━━━ SUPPLIED MATERIAL

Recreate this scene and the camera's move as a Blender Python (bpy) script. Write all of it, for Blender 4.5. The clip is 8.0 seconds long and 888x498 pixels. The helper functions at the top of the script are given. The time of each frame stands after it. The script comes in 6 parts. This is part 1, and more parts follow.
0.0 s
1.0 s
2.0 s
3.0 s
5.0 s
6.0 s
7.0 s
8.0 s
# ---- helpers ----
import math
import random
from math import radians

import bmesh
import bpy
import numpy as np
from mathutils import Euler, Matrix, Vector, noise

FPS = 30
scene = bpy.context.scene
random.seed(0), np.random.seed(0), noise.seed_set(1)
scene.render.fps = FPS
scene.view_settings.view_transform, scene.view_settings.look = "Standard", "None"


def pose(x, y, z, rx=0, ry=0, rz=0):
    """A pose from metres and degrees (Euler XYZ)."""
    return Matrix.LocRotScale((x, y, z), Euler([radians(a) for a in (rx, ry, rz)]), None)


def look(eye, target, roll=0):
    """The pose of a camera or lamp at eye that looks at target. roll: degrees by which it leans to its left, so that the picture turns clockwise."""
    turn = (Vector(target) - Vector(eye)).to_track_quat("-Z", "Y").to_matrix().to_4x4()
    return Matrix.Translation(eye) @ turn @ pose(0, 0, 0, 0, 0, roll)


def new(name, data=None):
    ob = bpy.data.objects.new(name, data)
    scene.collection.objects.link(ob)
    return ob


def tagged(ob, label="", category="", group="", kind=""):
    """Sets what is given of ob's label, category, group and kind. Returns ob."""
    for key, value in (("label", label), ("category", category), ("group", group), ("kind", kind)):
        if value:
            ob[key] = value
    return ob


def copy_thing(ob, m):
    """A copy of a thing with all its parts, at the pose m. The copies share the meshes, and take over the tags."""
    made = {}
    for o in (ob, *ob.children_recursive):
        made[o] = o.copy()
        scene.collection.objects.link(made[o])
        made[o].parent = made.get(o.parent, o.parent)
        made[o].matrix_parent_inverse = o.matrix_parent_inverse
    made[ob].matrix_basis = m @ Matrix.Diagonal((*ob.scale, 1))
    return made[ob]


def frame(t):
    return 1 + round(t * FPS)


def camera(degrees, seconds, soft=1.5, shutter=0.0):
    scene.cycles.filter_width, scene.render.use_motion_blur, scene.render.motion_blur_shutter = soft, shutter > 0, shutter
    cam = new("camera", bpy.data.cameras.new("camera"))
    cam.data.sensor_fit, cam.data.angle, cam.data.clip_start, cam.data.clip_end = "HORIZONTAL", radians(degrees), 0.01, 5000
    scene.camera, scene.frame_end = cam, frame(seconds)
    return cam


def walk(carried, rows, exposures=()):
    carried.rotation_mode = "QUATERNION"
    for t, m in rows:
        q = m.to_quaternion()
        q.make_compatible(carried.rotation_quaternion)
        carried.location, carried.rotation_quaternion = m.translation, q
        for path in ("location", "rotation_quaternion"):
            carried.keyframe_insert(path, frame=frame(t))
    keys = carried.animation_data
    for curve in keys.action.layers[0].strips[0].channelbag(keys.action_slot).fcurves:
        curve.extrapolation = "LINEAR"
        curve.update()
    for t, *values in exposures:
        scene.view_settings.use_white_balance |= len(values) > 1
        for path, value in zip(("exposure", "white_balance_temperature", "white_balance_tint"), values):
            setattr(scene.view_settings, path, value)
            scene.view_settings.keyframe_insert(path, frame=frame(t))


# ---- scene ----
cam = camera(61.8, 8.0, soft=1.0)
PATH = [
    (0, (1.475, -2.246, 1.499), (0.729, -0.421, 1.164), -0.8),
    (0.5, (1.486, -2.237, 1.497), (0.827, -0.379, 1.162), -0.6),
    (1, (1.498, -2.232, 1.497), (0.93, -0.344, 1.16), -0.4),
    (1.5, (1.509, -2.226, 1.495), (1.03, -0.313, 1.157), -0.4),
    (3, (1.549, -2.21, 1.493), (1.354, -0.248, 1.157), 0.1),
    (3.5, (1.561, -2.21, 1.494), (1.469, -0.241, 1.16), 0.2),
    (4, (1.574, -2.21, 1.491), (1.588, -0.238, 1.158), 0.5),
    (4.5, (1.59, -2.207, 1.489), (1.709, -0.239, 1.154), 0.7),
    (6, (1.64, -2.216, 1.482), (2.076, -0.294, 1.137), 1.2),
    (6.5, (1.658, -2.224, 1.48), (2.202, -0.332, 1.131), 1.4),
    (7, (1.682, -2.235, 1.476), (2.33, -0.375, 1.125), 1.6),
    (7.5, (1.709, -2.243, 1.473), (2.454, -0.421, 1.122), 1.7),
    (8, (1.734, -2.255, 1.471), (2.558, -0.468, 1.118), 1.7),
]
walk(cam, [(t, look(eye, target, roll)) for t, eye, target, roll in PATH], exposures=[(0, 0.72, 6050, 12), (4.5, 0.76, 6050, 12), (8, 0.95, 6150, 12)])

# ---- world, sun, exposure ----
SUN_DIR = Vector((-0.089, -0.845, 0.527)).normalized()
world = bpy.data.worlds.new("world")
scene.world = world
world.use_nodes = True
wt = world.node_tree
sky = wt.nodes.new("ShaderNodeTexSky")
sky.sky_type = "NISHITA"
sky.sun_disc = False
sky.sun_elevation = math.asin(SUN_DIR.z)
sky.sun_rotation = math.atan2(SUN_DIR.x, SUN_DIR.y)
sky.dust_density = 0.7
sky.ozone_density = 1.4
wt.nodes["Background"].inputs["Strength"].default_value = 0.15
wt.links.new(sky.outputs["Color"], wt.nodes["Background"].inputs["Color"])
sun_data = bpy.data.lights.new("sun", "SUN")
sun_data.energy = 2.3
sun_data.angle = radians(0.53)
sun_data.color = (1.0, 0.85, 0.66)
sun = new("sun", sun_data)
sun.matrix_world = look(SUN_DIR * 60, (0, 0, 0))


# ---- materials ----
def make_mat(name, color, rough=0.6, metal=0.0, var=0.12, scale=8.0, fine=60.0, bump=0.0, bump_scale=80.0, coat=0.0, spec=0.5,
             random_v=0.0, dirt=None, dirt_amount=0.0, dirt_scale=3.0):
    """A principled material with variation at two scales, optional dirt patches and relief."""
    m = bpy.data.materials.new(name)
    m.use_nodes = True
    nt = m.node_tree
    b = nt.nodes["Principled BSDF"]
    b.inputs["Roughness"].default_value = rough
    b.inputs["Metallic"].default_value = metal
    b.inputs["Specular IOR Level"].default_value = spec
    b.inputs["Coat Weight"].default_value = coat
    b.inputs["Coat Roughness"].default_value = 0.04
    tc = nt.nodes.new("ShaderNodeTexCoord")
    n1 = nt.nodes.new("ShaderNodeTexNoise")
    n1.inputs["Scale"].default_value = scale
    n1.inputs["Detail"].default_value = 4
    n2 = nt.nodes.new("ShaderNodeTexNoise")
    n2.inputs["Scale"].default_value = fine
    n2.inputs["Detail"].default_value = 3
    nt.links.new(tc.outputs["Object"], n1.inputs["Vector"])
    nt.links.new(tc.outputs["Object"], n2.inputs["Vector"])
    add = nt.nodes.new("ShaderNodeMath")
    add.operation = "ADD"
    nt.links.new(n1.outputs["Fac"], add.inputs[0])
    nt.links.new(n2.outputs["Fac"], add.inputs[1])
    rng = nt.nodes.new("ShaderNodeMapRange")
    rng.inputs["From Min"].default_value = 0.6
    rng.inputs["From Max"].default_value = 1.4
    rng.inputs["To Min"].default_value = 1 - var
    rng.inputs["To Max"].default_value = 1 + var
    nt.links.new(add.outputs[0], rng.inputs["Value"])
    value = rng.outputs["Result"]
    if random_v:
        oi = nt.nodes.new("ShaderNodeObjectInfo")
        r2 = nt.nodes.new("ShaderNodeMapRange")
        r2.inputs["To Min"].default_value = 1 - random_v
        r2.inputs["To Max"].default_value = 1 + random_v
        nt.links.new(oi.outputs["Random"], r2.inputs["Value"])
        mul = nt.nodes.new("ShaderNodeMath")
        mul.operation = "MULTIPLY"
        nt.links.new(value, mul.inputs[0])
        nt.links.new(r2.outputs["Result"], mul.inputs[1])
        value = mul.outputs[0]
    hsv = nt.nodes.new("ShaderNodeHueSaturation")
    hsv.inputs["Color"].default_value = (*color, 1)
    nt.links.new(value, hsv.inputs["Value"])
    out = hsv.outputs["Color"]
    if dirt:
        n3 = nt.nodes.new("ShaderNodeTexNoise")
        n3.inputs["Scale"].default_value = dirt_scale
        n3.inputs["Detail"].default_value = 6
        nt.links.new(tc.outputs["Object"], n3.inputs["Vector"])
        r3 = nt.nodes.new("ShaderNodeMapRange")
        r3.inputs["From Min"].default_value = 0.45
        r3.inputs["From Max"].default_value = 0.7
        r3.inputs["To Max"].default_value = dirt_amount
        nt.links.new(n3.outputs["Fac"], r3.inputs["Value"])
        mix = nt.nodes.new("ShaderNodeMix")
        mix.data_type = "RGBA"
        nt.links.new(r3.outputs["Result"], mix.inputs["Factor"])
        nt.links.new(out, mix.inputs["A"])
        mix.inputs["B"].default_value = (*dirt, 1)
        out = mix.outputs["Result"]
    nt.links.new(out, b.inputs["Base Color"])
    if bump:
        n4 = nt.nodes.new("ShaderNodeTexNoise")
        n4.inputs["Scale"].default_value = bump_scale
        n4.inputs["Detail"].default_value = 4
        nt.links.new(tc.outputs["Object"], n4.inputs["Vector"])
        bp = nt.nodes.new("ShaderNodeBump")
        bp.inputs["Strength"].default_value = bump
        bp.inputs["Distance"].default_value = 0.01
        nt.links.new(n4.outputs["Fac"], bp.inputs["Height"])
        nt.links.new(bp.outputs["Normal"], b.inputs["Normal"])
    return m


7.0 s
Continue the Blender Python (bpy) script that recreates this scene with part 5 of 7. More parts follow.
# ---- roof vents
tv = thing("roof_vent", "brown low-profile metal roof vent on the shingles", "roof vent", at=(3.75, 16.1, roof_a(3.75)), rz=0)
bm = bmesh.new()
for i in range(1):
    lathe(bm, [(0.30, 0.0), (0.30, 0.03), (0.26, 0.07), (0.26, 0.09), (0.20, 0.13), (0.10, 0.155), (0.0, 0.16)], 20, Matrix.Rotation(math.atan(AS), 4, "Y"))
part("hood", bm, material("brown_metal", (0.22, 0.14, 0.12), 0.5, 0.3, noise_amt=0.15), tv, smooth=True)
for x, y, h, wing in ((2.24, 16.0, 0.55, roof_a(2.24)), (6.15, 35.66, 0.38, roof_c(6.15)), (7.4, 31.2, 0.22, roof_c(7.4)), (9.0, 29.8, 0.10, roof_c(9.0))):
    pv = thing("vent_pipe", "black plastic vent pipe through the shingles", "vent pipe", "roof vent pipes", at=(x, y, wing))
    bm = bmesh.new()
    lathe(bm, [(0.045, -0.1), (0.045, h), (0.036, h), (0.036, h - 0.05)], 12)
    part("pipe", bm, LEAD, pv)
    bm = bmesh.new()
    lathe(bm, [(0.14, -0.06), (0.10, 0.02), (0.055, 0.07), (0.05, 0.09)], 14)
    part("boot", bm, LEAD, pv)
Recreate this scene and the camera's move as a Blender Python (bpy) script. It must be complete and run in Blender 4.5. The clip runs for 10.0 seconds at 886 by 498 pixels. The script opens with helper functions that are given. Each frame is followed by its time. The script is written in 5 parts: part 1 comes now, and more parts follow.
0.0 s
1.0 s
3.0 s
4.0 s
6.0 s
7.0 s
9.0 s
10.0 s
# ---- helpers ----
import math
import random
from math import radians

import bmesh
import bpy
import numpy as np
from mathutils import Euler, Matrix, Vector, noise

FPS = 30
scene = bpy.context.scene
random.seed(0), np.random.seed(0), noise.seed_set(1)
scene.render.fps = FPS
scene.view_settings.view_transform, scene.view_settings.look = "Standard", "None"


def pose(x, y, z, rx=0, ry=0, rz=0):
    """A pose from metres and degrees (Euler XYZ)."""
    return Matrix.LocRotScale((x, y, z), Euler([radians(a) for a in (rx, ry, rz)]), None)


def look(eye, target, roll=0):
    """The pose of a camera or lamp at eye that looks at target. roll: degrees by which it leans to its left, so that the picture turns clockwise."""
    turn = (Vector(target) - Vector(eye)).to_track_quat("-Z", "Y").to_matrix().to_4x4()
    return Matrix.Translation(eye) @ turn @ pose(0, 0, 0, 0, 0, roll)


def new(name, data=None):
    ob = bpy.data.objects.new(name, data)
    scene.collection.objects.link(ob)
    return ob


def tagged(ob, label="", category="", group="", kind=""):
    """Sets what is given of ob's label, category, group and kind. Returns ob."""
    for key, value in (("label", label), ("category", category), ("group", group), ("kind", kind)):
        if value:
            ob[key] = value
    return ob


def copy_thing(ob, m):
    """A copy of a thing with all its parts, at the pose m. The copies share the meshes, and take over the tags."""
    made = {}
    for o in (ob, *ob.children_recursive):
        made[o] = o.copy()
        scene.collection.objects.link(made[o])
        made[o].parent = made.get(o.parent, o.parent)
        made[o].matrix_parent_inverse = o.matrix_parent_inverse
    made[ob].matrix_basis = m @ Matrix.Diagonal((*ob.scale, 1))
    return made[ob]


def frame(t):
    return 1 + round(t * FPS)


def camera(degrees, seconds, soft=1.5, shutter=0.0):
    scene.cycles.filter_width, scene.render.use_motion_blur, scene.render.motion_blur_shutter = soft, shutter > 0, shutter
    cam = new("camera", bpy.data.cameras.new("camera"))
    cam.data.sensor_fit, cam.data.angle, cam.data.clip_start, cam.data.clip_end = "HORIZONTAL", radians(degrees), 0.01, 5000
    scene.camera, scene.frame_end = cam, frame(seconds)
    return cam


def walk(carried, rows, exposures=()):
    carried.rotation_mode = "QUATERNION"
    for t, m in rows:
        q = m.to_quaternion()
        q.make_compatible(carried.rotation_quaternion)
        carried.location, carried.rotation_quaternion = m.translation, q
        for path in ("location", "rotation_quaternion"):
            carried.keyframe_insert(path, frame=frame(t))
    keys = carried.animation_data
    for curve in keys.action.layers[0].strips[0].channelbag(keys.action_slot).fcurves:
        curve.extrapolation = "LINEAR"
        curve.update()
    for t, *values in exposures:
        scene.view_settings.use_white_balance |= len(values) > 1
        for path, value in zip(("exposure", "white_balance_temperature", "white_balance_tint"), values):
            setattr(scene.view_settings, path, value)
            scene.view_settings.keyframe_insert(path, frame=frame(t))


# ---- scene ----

━━━━━━

Look for "given" and pull out every line that has it.

Recreate this scene and the camera's move as a Blender Python (bpy) script. Write all of it, for Blender 4.5. The clip is 8.0 seconds long and 888x498 pixels. The helper functions at the top of the script are given. The time of each frame stands after it. The script comes in 6 parts. This is part 1, and more parts follow.
    """Sets what is given of ob's label, category, group and kind. Returns ob."""
Recreate this scene and the camera's move as a Blender Python (bpy) script. It must be complete and run in Blender 4.5. The clip runs for 10.0 seconds at 886 by 498 pixels. The script opens with helper functions that are given. Each frame is followed by its time. The script is written in 5 parts: part 1 comes now, and more parts follow.
    """Sets what is given of ob's label, category, group and kind. Returns ob."""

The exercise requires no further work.